In data governance, you govern for outcomes. You must measure how well your policies achieve sustainable and situational goals. For instance, to measure data quality, you will need to monitor data processing steps, track business process failures, and finally benchmark the impact of systematic failures on data delivery.
Considering these objectives as you create and implement a data governance framework will make the process easier and more effective.
Who to include in data governance
Having a data governance team is imperative in the success of your data governance objectives. Core teams in data governance are built differently depending on an organization's needs, but the key positions include:
- A data manager/data steward who leads the design and implementation of data governance policies and systems. They also lead staffing for the data governance team.

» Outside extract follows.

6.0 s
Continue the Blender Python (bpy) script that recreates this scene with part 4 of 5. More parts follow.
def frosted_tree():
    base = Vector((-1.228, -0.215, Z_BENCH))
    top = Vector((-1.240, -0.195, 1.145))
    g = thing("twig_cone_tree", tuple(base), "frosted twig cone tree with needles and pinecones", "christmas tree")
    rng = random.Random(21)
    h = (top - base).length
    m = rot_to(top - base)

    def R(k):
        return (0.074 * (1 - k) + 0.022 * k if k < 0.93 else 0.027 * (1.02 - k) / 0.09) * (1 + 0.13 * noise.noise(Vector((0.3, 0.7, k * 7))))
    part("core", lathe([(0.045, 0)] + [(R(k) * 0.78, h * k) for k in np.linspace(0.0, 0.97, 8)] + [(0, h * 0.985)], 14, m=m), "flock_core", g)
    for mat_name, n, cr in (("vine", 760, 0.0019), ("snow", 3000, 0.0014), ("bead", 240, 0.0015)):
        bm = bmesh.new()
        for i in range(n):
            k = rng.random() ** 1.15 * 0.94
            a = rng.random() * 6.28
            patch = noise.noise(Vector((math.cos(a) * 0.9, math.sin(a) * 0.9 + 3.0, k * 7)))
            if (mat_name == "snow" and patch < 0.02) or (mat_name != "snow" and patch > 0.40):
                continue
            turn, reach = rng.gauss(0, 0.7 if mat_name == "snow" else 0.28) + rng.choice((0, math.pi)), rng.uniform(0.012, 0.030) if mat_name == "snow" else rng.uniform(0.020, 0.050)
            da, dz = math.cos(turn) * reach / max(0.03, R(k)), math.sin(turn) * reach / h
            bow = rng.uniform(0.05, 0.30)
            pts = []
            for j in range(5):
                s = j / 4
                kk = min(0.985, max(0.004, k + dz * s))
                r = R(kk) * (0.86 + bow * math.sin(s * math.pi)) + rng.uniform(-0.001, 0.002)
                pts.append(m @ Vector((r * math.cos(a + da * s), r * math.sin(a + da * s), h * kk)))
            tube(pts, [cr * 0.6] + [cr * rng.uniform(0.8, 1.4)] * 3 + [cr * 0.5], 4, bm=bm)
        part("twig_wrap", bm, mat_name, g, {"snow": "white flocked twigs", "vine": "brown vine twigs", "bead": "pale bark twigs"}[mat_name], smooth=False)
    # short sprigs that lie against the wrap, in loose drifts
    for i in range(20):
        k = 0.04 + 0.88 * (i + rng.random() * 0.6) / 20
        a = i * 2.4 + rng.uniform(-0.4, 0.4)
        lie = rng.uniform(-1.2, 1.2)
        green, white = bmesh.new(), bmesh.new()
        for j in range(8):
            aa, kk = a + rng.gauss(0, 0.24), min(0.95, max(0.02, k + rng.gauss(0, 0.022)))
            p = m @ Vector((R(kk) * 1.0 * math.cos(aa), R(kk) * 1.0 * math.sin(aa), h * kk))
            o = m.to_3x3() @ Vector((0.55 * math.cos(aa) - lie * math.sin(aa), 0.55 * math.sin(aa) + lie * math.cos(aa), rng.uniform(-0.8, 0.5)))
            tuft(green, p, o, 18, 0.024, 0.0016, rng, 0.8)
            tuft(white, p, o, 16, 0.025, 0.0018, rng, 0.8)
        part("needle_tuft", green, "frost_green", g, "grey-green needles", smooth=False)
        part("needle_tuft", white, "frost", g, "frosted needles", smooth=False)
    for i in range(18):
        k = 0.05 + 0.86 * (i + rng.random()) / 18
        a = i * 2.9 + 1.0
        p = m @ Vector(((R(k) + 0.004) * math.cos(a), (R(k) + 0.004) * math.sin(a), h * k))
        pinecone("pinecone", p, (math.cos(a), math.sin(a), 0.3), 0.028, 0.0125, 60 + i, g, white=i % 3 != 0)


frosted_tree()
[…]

In many enterprises, this role is given to the Chief Data Officer. However, it is imperative that there be a dedicated position for a data manager for data governance.
- A data governance architect is responsible for oversight of designs and implementation relating to data governance.

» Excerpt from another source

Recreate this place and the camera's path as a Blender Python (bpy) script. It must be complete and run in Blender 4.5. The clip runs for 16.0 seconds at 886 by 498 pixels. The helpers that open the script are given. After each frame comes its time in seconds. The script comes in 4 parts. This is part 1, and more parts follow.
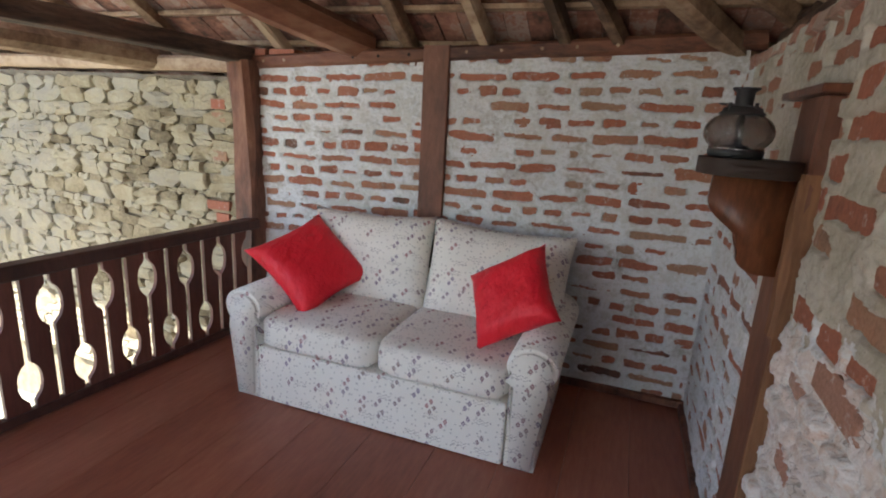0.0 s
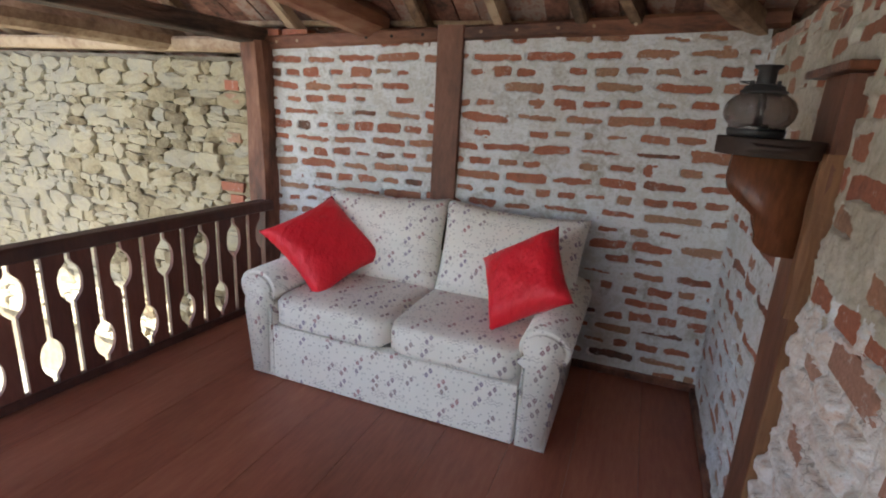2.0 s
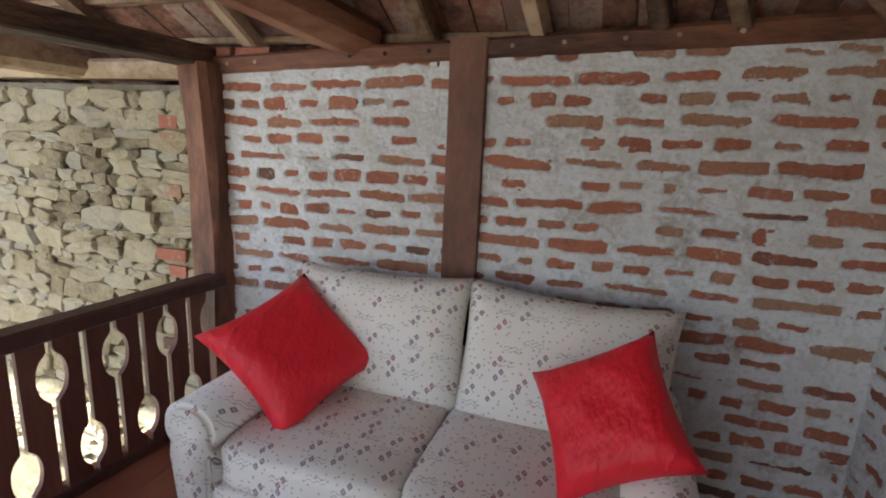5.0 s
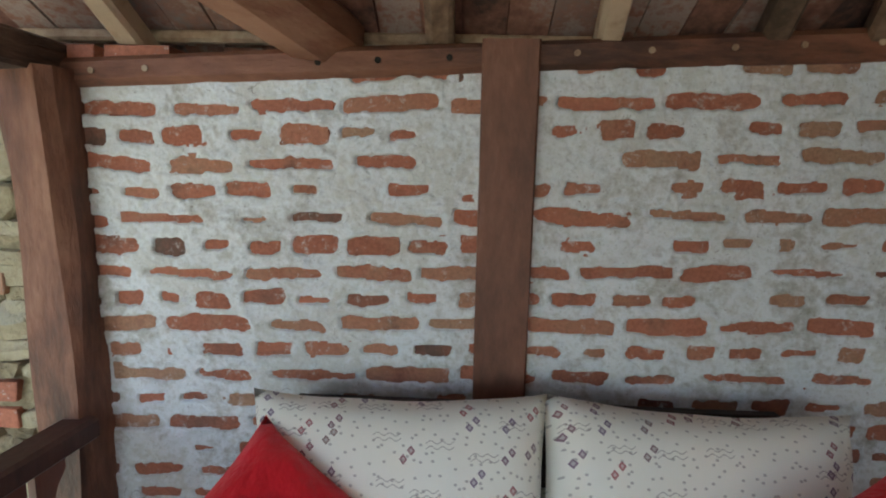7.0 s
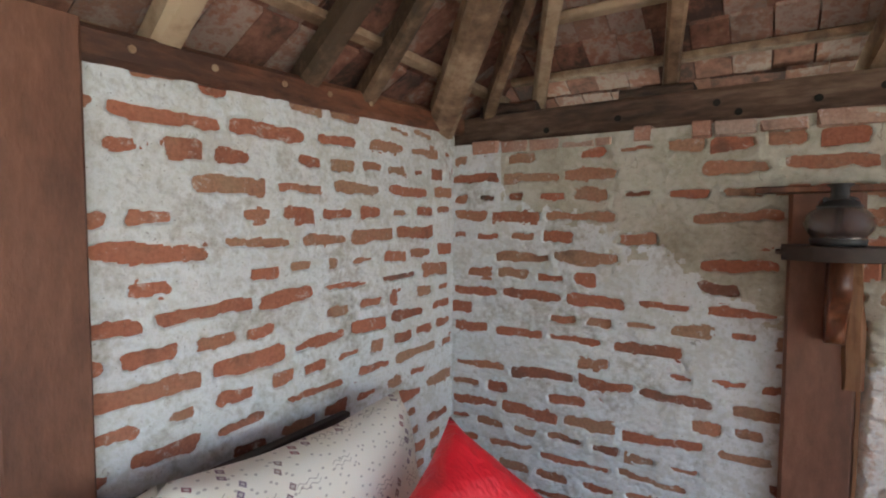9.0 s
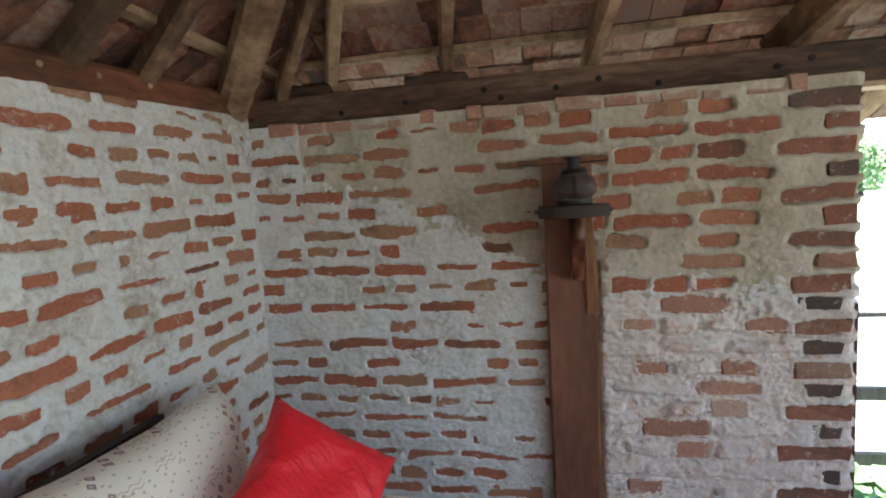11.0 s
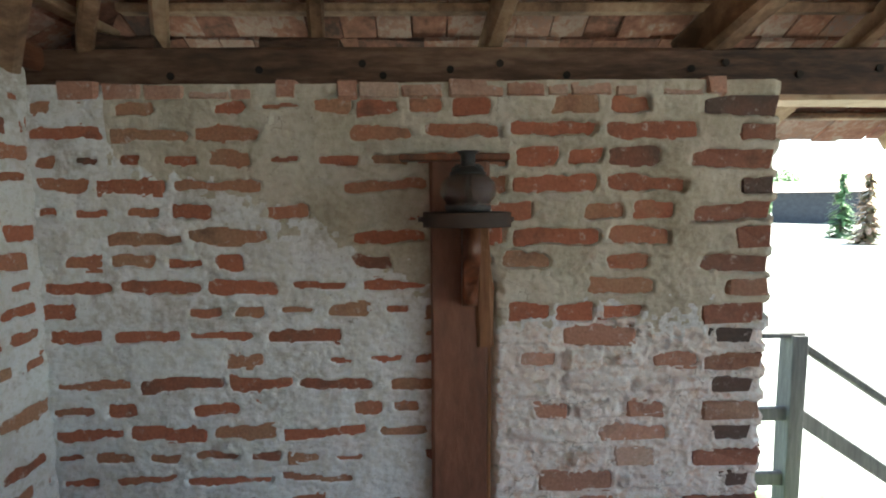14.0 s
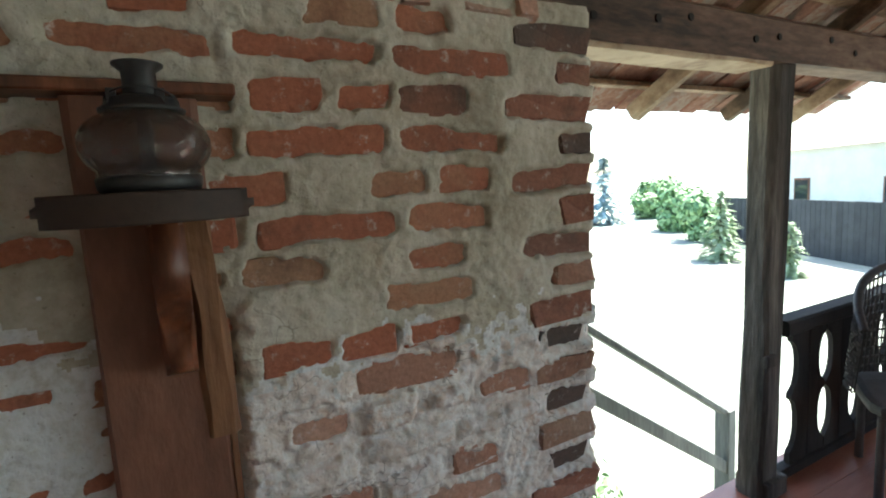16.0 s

- A data strategist who comes in handy in implementing strategic plans regarding the organization’s data
- A compliance specialist, who ensures compliance with all regulatory standards.
In addition to this core team, other stakeholders to be involved in data governance decisions are finance executives, marketing leads, the CIO, sales leads, operations, IT Management, and the board of directors. Involving everyone leads to better data governance outcomes.
In the contemporary world, data is the organization's lifeblood. This calls for good data structures, secure data storage, maintenance, proper access, and distribution. With the right data governance tools, these processes will become less problematic.
Remember that data governance is not a project but rather is a practice, meaning that it will consistently evolve and develop. Data governance is also holistic process. It should involve all departments, from sales to operations and most importantly the IT department.